Here's what one client had to say about her treatment by Jewish Family Service of Tidewater:
http://www.jennyhatchjusticeproject.com/jennys_words
The Virginia Beach Department of Human Services (google VBDHS for more on their sometimes-deadly foibles) and Catholic Charities of Eastern Virginia, along with this hand-picked guardian ad litem, have even gone so far as to flout the deadlines for filing the initial Inventory and Account, completely refuse to answer lawful discovery, obstruct and attempt to delay for months a scheduled hearing in an attempt to prevent the incapacitated person's attorney from bringing these problems to the court's attention, and VIOLATE A COURT ORDER by dumping an elderly lady in a Scott Schuett adult home for seven agonizing months. (Google Scott Schuett for the appalling details of the conditions in these now-closed hellholes.) Now these public guardianship programs want more money to carry on these unethical practices.
So, putting medical records under seal just makes common sense. But unfortunately we have to worry that this additional secrecy will just be misused by these dishonest players to further avoid any scrutiny whatsoever.
As an attorney who regularly serves as a court-appointed guardian ad litem in guardianship and conservatorship cases in Central Virginia, I am generally supportive of the policy advanced by HB413. First, there’s the obvious concerns about the respondent’s privacy (particularly in a case where the respondent is ultimately found not to be incapacitated). Also, since it’s never really been made clear whether the individuals entitled to notice of the hearing other than the petitioner and the respondent are actually “parties” to a guardianship and/or conservatorship case, providing them with what is almost always the most important piece of evidence in the case at least provides them with some idea of what they would need to be prepared to argue if they decided to get involved at the hearing in the petition.

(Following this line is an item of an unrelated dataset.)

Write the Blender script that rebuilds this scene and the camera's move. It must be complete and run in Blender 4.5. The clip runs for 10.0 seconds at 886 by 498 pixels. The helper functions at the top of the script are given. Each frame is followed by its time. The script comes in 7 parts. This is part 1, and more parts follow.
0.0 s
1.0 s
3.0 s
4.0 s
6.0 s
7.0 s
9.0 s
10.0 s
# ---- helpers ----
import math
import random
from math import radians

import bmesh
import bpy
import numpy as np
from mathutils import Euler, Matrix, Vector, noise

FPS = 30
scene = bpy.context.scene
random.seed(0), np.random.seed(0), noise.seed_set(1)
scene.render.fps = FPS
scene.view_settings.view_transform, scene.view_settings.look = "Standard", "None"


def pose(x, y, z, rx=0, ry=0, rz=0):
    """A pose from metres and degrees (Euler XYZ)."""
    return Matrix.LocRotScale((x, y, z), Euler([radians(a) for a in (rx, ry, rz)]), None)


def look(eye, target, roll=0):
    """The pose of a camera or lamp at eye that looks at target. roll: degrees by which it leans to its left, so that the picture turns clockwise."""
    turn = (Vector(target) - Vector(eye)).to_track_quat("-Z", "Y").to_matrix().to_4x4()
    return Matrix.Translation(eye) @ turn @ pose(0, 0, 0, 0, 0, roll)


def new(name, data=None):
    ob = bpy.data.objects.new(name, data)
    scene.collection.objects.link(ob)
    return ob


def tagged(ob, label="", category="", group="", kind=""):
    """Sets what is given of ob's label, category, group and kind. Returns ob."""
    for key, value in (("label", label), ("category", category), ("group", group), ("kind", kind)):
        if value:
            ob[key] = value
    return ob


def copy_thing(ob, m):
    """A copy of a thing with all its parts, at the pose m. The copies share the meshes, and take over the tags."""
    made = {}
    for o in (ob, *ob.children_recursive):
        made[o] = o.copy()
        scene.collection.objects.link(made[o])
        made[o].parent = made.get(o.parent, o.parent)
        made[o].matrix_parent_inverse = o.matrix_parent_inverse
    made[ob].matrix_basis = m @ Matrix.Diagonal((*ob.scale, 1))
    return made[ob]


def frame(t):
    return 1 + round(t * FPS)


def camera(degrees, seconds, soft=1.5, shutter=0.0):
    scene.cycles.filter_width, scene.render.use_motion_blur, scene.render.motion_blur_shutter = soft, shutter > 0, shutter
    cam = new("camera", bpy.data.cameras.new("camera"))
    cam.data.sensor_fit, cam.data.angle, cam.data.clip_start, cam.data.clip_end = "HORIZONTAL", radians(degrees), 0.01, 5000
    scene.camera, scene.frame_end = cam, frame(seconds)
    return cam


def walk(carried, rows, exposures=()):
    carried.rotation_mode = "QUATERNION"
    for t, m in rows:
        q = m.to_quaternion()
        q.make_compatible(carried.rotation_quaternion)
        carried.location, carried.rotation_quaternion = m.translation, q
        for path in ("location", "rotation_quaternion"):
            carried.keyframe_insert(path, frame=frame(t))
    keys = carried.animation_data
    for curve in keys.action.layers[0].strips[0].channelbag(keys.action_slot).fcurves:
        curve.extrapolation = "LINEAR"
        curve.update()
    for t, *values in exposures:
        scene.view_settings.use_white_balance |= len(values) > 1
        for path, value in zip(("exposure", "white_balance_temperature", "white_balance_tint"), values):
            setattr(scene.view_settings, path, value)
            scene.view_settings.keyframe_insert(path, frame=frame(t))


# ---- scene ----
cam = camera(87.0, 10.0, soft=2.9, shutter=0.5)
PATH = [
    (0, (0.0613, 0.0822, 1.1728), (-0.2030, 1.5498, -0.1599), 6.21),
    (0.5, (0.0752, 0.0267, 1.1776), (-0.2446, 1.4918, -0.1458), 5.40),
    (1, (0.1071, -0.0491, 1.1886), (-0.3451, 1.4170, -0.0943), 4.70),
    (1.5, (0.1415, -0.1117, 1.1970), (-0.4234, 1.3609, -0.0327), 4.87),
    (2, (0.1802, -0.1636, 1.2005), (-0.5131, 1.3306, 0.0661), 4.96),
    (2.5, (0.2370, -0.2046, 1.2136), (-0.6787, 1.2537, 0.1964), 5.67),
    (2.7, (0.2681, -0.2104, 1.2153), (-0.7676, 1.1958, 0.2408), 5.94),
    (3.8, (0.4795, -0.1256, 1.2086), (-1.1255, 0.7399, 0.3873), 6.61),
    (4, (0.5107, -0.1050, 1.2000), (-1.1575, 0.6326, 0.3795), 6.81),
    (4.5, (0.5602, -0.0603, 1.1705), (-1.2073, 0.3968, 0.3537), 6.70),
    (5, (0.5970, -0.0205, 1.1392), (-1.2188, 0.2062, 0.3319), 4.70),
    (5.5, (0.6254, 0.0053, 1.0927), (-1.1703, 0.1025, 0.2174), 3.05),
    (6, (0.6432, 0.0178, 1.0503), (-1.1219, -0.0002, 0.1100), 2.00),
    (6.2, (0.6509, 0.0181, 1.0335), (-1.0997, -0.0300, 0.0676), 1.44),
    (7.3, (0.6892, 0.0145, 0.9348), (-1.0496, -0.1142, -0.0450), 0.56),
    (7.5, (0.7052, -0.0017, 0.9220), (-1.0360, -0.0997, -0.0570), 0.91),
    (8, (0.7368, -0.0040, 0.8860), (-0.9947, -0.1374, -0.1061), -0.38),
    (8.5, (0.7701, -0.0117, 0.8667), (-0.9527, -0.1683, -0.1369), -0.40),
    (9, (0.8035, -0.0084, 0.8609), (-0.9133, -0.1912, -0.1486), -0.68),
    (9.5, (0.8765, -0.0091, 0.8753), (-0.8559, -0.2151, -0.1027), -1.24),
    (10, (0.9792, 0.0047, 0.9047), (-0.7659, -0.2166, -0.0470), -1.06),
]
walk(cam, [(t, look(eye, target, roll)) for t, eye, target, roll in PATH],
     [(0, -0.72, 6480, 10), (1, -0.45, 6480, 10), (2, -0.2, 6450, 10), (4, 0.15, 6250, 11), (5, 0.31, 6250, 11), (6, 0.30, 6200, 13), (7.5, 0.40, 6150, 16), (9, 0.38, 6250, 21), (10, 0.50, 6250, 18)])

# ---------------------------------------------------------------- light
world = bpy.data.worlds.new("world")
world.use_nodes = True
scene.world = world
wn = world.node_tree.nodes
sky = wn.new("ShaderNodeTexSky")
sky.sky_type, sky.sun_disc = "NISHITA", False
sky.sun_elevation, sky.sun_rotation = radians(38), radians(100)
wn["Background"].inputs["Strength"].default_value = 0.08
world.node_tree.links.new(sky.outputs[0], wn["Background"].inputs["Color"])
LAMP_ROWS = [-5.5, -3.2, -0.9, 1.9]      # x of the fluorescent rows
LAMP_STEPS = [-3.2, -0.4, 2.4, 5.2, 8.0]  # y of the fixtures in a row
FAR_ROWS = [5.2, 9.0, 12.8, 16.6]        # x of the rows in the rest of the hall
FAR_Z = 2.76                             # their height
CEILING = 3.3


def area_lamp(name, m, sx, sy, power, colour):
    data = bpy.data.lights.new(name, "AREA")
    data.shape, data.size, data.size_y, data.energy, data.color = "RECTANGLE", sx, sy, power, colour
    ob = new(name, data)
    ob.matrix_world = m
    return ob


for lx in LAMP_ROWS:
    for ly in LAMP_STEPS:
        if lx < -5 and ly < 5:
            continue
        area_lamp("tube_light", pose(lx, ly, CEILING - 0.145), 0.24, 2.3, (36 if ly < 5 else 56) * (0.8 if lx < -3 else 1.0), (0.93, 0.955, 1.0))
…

I do note, however, that the bill doesn’t require the evaluation report to be provided to the petitioner. This wouldn’t be a problem in the majority of cases, where the petitioner obtains the evaluation report before filing the petition. In other situations, however, such as where the petitioner is a concerned friend, neighbor, or other non-relative, the petitioner may not be able to get a mental health professional to turn over the records before filing the petition because of HIPPA issues. When I've encountered these kinds of circumstances in cases where I've been appointed as the guardian ad litem, I've had to secure the evaluation report myself. Other than in cases where there is clearly no question that the respondent is incapacitated (e.g., where the respondent is about to reach the age of majority and his or her parents file the petition so that they can continue to care for their disabled child), the evaluation report is almost always necessary for the court to make an appropriate determination as to the respondent's incapacity. Therefore, it should, in my view, be made available to the guardian ad litem, the petitioner, the respondent, and all persons entitled to notice of the hearing.